### [WORK TO BE COMPLETED]
Exactly repeat the full listing that follows.

### [SUPPLIED INFORMATION]
════════════════════

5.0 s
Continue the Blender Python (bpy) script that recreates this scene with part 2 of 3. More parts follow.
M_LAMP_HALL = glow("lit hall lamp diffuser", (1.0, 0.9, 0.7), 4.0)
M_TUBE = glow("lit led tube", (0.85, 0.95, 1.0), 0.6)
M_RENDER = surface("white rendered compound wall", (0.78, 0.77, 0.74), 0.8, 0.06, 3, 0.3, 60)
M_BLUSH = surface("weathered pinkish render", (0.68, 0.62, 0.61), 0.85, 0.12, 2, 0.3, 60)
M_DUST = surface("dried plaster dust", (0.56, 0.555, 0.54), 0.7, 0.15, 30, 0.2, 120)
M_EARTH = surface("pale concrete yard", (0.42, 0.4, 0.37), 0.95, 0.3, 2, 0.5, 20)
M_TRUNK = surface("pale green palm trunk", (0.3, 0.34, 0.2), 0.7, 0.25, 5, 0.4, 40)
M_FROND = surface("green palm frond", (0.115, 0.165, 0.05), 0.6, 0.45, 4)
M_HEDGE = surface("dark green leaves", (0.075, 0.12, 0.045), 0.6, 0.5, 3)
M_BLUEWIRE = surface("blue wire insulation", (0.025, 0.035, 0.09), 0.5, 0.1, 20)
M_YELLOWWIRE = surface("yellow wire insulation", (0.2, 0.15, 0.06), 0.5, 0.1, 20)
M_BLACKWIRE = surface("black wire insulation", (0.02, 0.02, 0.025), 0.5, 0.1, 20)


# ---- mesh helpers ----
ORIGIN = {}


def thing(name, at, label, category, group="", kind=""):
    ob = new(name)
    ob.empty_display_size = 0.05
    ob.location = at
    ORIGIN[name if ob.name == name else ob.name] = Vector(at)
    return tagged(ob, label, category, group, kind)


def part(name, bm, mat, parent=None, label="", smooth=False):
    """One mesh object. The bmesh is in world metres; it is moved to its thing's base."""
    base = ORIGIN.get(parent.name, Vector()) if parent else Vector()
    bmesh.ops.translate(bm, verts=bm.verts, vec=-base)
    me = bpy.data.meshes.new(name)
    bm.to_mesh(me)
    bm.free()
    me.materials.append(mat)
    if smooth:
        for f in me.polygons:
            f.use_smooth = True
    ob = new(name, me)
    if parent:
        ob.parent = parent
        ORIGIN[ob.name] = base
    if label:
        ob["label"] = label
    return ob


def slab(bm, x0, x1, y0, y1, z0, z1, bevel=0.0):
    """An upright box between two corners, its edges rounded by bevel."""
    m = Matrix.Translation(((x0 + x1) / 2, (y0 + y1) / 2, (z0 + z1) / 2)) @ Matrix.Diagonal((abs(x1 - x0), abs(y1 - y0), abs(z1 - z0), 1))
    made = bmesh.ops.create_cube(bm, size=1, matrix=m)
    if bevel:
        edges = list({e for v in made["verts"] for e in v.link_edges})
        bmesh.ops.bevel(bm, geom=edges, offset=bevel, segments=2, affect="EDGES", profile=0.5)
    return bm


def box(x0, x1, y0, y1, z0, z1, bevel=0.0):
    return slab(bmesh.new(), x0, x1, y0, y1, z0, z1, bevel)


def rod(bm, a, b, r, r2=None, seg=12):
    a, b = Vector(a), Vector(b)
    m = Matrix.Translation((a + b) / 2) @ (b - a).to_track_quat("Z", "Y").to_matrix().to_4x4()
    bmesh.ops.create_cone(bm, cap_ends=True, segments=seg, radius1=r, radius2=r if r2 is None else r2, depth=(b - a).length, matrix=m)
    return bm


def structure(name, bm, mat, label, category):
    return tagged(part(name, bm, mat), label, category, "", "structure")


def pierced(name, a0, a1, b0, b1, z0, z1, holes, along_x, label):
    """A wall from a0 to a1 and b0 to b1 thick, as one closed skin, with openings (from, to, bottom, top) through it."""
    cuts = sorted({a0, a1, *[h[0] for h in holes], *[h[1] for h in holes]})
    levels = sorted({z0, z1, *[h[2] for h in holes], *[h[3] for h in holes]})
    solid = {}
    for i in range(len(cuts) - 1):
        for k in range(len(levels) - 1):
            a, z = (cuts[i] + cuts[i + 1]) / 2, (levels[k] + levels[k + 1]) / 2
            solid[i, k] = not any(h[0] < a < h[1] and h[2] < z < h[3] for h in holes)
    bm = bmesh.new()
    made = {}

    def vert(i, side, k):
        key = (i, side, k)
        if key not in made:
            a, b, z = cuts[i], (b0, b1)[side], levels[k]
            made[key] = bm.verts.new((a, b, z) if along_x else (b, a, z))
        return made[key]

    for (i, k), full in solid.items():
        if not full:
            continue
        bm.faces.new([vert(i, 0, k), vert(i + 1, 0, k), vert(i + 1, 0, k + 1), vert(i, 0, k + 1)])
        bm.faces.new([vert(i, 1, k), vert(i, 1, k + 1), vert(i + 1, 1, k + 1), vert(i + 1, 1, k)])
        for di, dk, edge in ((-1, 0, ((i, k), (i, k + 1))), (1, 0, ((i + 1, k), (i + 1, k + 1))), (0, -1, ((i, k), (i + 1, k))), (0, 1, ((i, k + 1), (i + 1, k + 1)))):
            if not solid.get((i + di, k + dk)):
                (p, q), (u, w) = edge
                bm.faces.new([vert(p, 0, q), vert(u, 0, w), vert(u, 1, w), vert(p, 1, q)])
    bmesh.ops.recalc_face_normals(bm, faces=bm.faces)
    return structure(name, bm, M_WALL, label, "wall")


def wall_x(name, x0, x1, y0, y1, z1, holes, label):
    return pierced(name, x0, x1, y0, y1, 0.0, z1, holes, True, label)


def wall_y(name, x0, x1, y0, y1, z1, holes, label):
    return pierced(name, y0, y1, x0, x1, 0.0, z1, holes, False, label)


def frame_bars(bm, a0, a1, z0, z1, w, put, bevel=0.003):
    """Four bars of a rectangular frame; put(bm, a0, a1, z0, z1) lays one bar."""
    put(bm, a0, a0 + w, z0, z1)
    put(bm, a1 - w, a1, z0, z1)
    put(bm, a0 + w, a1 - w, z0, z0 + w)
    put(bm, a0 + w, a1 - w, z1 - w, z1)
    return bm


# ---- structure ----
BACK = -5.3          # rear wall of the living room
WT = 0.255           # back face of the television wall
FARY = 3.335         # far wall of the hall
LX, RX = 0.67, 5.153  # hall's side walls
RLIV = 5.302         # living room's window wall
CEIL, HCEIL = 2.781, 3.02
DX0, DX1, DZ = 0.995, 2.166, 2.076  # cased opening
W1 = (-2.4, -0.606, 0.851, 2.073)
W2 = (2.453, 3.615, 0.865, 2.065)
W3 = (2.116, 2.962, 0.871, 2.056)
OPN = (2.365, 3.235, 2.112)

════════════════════

### [RESULT OF THIS EXERCISE]
5.0 s
Continue the Blender Python (bpy) script that recreates this scene with part 2 of 3. More parts follow.
M_LAMP_HALL = glow("lit hall lamp diffuser", (1.0, 0.9, 0.7), 4.0)
M_TUBE = glow("lit led tube", (0.85, 0.95, 1.0), 0.6)
M_RENDER = surface("white rendered compound wall", (0.78, 0.77, 0.74), 0.8, 0.06, 3, 0.3, 60)
M_BLUSH = surface("weathered pinkish render", (0.68, 0.62, 0.61), 0.85, 0.12, 2, 0.3, 60)
M_DUST = surface("dried plaster dust", (0.56, 0.555, 0.54), 0.7, 0.15, 30, 0.2, 120)
M_EARTH = surface("pale concrete yard", (0.42, 0.4, 0.37), 0.95, 0.3, 2, 0.5, 20)
M_TRUNK = surface("pale green palm trunk", (0.3, 0.34, 0.2), 0.7, 0.25, 5, 0.4, 40)
M_FROND = surface("green palm frond", (0.115, 0.165, 0.05), 0.6, 0.45, 4)
M_HEDGE = surface("dark green leaves", (0.075, 0.12, 0.045), 0.6, 0.5, 3)
M_BLUEWIRE = surface("blue wire insulation", (0.025, 0.035, 0.09), 0.5, 0.1, 20)
M_YELLOWWIRE = surface("yellow wire insulation", (0.2, 0.15, 0.06), 0.5, 0.1, 20)
M_BLACKWIRE = surface("black wire insulation", (0.02, 0.02, 0.025), 0.5, 0.1, 20)


# ---- mesh helpers ----
ORIGIN = {}


def thing(name, at, label, category, group="", kind=""):
    ob = new(name)
    ob.empty_display_size = 0.05
    ob.location = at
    ORIGIN[name if ob.name == name else ob.name] = Vector(at)
    return tagged(ob, label, category, group, kind)


def part(name, bm, mat, parent=None, label="", smooth=False):
    """One mesh object. The bmesh is in world metres; it is moved to its thing's base."""
    base = ORIGIN.get(parent.name, Vector()) if parent else Vector()
    bmesh.ops.translate(bm, verts=bm.verts, vec=-base)
    me = bpy.data.meshes.new(name)
    bm.to_mesh(me)
    bm.free()
    me.materials.append(mat)
    if smooth:
        for f in me.polygons:
            f.use_smooth = True
    ob = new(name, me)
    if parent:
        ob.parent = parent
        ORIGIN[ob.name] = base
    if label:
        ob["label"] = label
    return ob


def slab(bm, x0, x1, y0, y1, z0, z1, bevel=0.0):
    """An upright box between two corners, its edges rounded by bevel."""
    m = Matrix.Translation(((x0 + x1) / 2, (y0 + y1) / 2, (z0 + z1) / 2)) @ Matrix.Diagonal((abs(x1 - x0), abs(y1 - y0), abs(z1 - z0), 1))
    made = bmesh.ops.create_cube(bm, size=1, matrix=m)
    if bevel:
        edges = list({e for v in made["verts"] for e in v.link_edges})
        bmesh.ops.bevel(bm, geom=edges, offset=bevel, segments=2, affect="EDGES", profile=0.5)
    return bm


def box(x0, x1, y0, y1, z0, z1, bevel=0.0):
    return slab(bmesh.new(), x0, x1, y0, y1, z0, z1, bevel)


def rod(bm, a, b, r, r2=None, seg=12):
    a, b = Vector(a), Vector(b)
    m = Matrix.Translation((a + b) / 2) @ (b - a).to_track_quat("Z", "Y").to_matrix().to_4x4()
    bmesh.ops.create_cone(bm, cap_ends=True, segments=seg, radius1=r, radius2=r if r2 is None else r2, depth=(b - a).length, matrix=m)
    return bm


def structure(name, bm, mat, label, category):
    return tagged(part(name, bm, mat), label, category, "", "structure")


def pierced(name, a0, a1, b0, b1, z0, z1, holes, along_x, label):
    """A wall from a0 to a1 and b0 to b1 thick, as one closed skin, with openings (from, to, bottom, top) through it."""
    cuts = sorted({a0, a1, *[h[0] for h in holes], *[h[1] for h in holes]})
    levels = sorted({z0, z1, *[h[2] for h in holes], *[h[3] for h in holes]})
    solid = {}
    for i in range(len(cuts) - 1):
        for k in range(len(levels) - 1):
            a, z = (cuts[i] + cuts[i + 1]) / 2, (levels[k] + levels[k + 1]) / 2
            solid[i, k] = not any(h[0] < a < h[1] and h[2] < z < h[3] for h in holes)
    bm = bmesh.new()
    made = {}

    def vert(i, side, k):
        key = (i, side, k)
        if key not in made:
            a, b, z = cuts[i], (b0, b1)[side], levels[k]
            made[key] = bm.verts.new((a, b, z) if along_x else (b, a, z))
        return made[key]

    for (i, k), full in solid.items():
        if not full:
            continue
        bm.faces.new([vert(i, 0, k), vert(i + 1, 0, k), vert(i + 1, 0, k + 1), vert(i, 0, k + 1)])
        bm.faces.new([vert(i, 1, k), vert(i, 1, k + 1), vert(i + 1, 1, k + 1), vert(i + 1, 1, k)])
        for di, dk, edge in ((-1, 0, ((i, k), (i, k + 1))), (1, 0, ((i + 1, k), (i + 1, k + 1))), (0, -1, ((i, k), (i + 1, k))), (0, 1, ((i, k + 1), (i + 1, k + 1)))):
            if not solid.get((i + di, k + dk)):
                (p, q), (u, w) = edge
                bm.faces.new([vert(p, 0, q), vert(u, 0, w), vert(u, 1, w), vert(p, 1, q)])
    bmesh.ops.recalc_face_normals(bm, faces=bm.faces)
    return structure(name, bm, M_WALL, label, "wall")


def wall_x(name, x0, x1, y0, y1, z1, holes, label):
    return pierced(name, x0, x1, y0, y1, 0.0, z1, holes, True, label)


def wall_y(name, x0, x1, y0, y1, z1, holes, label):
    return pierced(name, y0, y1, x0, x1, 0.0, z1, holes, False, label)


def frame_bars(bm, a0, a1, z0, z1, w, put, bevel=0.003):
    """Four bars of a rectangular frame; put(bm, a0, a1, z0, z1) lays one bar."""
    put(bm, a0, a0 + w, z0, z1)
    put(bm, a1 - w, a1, z0, z1)
    put(bm, a0 + w, a1 - w, z0, z0 + w)
    put(bm, a0 + w, a1 - w, z1 - w, z1)
    return bm


# ---- structure ----
BACK = -5.3          # rear wall of the living room
WT = 0.255           # back face of the television wall
FARY = 3.335         # far wall of the hall
LX, RX = 0.67, 5.153  # hall's side walls
RLIV = 5.302         # living room's window wall
CEIL, HCEIL = 2.781, 3.02
DX0, DX1, DZ = 0.995, 2.166, 2.076  # cased opening
W1 = (-2.4, -0.606, 0.851, 2.073)
W2 = (2.453, 3.615, 0.865, 2.065)
W3 = (2.116, 2.962, 0.871, 2.056)
OPN = (2.365, 3.235, 2.112)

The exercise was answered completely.